Much of the US$’s losses were also related to speculation that the European Central Bank <ECB> would soon begin to wind down <Taper> its QE printing scheme. The growing recognition that the ECB was moving towards Tapering was the main impetus, that helped to lift the Euro from as low as $1.0400 in January ’17 and to as high as $1.2050 in Sept ’17.
The US$’s retreat was widespread. The Bloomberg Dollar Spot Index – which includes five major reserve currencies and 5 Emerging currencies, also fell -10.6% from its highs this year. The Euro accounts for 32% of the index, while the Japanese yen equals 18% of the index’s weighting. Major emerging market currencies such as Korean won, Mexican peso and Chinese yuan equal 18% of the weighting. The Aussie $ equals 6%. However, the Euro is still the chief alternative to the US$, and it has lots of influence over the direction of the Swiss franc, which has a 4% weighting in the Bloomberg Dollar Spot Index.
The ECB bought fewer German bonds than it should have for a sixth straight month in September, a sign that it will announce on Oct 26 that it will reduce its monthly purchases, currently at €60-billion per month, in light of stronger economic growth in the Euro zone. On October 4th, Austria’s central bank chief Ewald Nowotny said the ECB should taper QE gently, and avoid abrupt changes. “We are aiming for the prospect of a cautious normalization. Caution means not hitting the brakes abruptly, but slowly taking your foot off the pedal,” Nowotny said, lending support to the move toward Tapering QE.
On Sept 28th, Bank of France chief Francois Villeroy de Galhau said there was no doubt that the current economic and job market recovery would lead to higher inflation. “We are facing today a simple requirement linked to our mandate of maintaining price stability and the progress towards our inflation target. We must reduce the intensity of our net asset purchases while also keeping overall our monetary policy significantly accommodating,” Villeroy added.
On Sept 26 – Bank of Portugal chief Carlos Costa acknowledged that exiting quantitative easing will “likely be even more challenging” than the adoption of the policy at the height of the Euro zone debt crisis. “We are looking at new territories in terms of new economic and financial landscape. QE exit will likely be even more challenging than (QE) adoption.”

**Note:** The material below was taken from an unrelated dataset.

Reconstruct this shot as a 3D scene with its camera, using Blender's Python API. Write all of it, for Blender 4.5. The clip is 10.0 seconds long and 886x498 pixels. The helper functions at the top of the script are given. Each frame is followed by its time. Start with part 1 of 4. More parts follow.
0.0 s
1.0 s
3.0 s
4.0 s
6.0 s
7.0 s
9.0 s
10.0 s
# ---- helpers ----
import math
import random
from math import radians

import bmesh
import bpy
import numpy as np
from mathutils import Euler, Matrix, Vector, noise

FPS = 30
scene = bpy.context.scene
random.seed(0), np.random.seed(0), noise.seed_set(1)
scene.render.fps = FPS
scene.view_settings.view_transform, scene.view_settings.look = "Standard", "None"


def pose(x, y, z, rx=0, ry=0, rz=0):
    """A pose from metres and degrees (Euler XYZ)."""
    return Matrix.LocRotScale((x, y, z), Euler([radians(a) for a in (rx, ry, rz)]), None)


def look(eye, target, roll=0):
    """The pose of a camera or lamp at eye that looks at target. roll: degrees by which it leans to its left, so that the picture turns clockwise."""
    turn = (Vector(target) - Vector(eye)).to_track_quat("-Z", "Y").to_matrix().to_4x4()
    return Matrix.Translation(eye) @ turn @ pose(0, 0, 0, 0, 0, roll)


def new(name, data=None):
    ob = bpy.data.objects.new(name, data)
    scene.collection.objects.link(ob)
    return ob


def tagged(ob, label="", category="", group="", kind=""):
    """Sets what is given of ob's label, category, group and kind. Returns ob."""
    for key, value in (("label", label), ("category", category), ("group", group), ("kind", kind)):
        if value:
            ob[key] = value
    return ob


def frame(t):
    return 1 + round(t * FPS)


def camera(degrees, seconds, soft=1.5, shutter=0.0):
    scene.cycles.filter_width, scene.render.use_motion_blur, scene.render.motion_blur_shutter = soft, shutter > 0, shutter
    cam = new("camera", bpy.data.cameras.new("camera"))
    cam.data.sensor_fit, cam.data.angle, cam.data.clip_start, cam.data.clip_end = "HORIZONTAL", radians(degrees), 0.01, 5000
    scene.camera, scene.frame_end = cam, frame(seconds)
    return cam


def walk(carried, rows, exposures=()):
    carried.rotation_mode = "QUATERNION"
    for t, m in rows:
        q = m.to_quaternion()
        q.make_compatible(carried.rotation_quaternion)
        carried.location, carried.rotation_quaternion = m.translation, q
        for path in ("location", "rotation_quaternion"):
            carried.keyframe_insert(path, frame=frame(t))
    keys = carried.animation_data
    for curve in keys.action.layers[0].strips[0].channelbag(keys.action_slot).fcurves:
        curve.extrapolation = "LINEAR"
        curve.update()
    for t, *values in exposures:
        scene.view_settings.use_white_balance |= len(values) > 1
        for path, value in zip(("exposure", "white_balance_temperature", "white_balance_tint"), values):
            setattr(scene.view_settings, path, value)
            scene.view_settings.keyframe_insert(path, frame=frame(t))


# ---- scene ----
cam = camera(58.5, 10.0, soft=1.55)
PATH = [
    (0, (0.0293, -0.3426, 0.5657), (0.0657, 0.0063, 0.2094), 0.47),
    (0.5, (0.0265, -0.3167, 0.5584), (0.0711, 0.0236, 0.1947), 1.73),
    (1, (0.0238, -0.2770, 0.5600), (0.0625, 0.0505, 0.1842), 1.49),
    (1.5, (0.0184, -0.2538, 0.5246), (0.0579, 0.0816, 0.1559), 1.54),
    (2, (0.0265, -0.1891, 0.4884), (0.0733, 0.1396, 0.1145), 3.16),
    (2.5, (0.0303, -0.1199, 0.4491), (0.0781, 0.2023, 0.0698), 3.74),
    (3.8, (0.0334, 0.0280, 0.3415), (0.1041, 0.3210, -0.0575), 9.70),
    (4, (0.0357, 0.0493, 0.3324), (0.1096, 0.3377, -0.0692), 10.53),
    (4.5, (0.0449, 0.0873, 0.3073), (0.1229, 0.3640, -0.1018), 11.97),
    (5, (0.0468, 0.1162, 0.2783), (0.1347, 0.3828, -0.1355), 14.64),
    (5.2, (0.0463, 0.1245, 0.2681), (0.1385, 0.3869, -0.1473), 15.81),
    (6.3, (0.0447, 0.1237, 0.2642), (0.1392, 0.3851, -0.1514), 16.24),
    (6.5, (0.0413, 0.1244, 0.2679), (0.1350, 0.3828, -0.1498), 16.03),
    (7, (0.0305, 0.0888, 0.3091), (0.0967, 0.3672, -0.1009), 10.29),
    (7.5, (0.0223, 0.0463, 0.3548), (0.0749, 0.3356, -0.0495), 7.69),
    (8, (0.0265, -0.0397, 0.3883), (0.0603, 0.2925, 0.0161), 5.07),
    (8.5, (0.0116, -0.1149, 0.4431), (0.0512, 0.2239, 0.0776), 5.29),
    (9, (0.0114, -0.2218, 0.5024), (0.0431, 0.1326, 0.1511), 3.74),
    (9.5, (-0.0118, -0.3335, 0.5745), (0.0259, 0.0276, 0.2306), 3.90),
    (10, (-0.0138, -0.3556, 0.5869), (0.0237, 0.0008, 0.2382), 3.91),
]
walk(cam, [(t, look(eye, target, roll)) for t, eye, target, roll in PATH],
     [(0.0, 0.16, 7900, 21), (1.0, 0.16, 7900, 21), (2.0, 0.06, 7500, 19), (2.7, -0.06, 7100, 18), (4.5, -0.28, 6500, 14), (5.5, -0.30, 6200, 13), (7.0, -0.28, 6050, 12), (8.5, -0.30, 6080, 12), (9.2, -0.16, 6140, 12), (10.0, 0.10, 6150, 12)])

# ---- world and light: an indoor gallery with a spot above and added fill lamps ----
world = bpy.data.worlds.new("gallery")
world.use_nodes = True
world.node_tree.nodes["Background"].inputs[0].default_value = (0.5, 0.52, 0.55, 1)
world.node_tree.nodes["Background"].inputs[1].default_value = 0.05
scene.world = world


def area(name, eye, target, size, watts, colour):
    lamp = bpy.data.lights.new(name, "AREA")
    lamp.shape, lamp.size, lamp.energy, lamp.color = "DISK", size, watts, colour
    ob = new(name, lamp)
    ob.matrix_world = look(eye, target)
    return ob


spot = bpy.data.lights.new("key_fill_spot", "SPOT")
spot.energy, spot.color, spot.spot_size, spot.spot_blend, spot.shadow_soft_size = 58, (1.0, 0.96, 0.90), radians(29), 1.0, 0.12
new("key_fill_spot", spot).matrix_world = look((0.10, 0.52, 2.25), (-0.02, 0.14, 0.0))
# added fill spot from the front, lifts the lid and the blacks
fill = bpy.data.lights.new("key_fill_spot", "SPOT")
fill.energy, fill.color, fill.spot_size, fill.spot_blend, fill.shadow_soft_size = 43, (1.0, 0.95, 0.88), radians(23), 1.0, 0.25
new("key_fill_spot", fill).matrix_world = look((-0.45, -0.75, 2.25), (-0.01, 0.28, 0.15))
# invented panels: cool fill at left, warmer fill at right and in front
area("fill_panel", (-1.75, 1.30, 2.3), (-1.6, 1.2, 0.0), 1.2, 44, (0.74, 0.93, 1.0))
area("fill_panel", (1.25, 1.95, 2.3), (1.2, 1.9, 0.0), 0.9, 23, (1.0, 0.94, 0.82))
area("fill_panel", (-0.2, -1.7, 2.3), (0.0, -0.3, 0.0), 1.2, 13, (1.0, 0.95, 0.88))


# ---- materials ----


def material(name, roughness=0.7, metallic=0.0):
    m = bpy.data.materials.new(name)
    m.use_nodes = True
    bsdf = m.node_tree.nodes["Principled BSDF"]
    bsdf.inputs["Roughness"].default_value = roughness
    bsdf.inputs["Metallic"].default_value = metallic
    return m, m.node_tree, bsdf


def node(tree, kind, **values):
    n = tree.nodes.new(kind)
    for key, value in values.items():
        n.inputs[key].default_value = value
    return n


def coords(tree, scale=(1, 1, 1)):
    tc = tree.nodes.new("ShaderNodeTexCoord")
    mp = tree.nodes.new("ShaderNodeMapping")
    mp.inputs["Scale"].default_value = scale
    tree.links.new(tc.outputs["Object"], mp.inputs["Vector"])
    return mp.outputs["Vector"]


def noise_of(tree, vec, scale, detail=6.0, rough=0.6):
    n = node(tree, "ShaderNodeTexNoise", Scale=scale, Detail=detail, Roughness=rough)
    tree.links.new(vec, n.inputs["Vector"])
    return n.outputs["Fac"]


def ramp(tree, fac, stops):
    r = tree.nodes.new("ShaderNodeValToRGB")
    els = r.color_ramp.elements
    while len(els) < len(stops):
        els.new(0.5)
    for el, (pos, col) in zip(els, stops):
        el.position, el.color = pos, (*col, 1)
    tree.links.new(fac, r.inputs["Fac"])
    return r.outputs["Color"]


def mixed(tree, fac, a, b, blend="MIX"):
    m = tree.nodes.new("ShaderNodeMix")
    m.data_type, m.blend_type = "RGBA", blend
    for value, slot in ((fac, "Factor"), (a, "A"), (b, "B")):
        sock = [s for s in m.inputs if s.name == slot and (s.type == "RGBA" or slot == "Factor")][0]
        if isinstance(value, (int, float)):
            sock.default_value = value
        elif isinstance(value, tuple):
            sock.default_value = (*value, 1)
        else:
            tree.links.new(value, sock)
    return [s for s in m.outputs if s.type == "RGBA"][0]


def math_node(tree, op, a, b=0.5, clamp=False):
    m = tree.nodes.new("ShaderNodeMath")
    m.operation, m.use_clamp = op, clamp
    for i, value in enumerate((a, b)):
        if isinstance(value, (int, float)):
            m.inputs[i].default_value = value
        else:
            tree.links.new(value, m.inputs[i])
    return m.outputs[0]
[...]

Looking forward, there are many moving parts to the dynamics of the foreign currency markets. The wildcard is the unpredictable nature of US President Trump and his picks to run the Fed. Hawk or Chicken hawk, or more doves are the key question marks. Trump’s ability to pass tax cuts through Congress are also uncertain, given the amount of bad blood between himself and several Senators in the Republican party.